The Portage Street Fire Station is a former fire station located at 1249 Portage Street in Kalamazoo, Michigan. It was listed on the National Register of Historic Places in 1985. As of 2018, the space houses the Fire Historical and Cultural Arts Collaborative.

==History==
Kalamazoo grew rapidly at the end of the nineteenth century; in particular, southeastern part of Kalamazoo near Washington Square experienced rapid growth after a series of large paper mills opened nearby between 1890 and 1900. However, the area lacked adequate fire coverage. In 1903, the city council hired Kalamazoo architect Robert M. Gallup to draft plans for a new fire station. After some revision, local contractor Moore McQuigg was hired to construct the building. The station was completed in mid-1904.

The station, called "Engine House No. 2," was used by the city until 1953 when a new fire station was constructed nearby. The building housed a laundromat until about 1976. However, the building became severely deteriorated. It was purchased by a new owner in 1982 and rehabilitated to house a contracting business in the first floor and office space upstairs.
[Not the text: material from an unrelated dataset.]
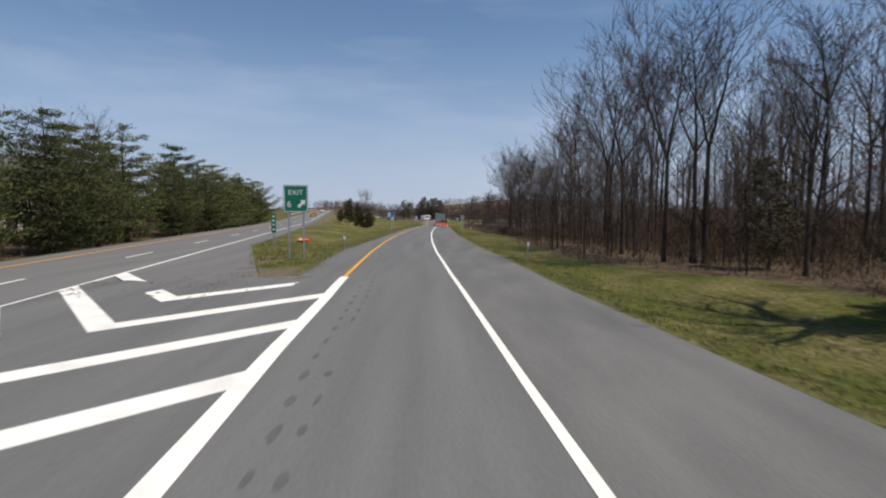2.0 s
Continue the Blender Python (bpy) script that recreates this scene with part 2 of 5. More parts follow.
M_CAR_RED = material("red_car_paint", [(0.35, 0.02, 0.02), (0.4, 0.025, 0.025), (0.44, 0.03, 0.03)], 0.3, 0, 2, 20, 0.0, 0, 0.5)
M_CAR_DARK = material("dark_car_paint", [(0.02, 0.025, 0.03), (0.03, 0.035, 0.045), (0.04, 0.045, 0.055)], 0.3, 0, 2, 20, 0.0, 0, 0.5)
M_WOOD_POLE = material("weathered_pole_wood", [(0.1, 0.08, 0.065), (0.16, 0.13, 0.11), (0.24, 0.2, 0.17)], 0.9, 0, 1, 15, 0.3)
M_BLACK_LETTER = material("black_lettering", [(0.012, 0.012, 0.012), (0.015, 0.015, 0.015), (0.02, 0.02, 0.02)], 0.6, 0, 2, 20, 0.0)


# ---- building blocks ----
def curve_through(pairs):
    ys, xs = [p[0] for p in pairs], [p[1] for p in pairs]
    return lambda y: float(np.interp(y, ys, xs))


def smooth(a, b, v):
    u = min(max((v - a) / (b - a), 0.0), 1.0)
    return u * u * (3 - 2 * u)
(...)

As of 2018, the space houses the Fire Historical and Cultural Arts Collaborative.

==Description==
The Portage Street Fire Station is a two-story orange brick structure, trimmed with yellow-gray, rock-face limestone, with a hip-and gable roof containing a total of five dormers. It measures 40 feet by 60 feet. It stands on a corner lot; attached to the building corner nearest the intersection is a pyramid-roof tower, projecting outside the footprint of the building proper. All of the building windows are one-over-one double hung units. The front facade has arched fire-door openings on the first floor. A limestone tablet in the front contains the inscription "Portage St. Fire Station."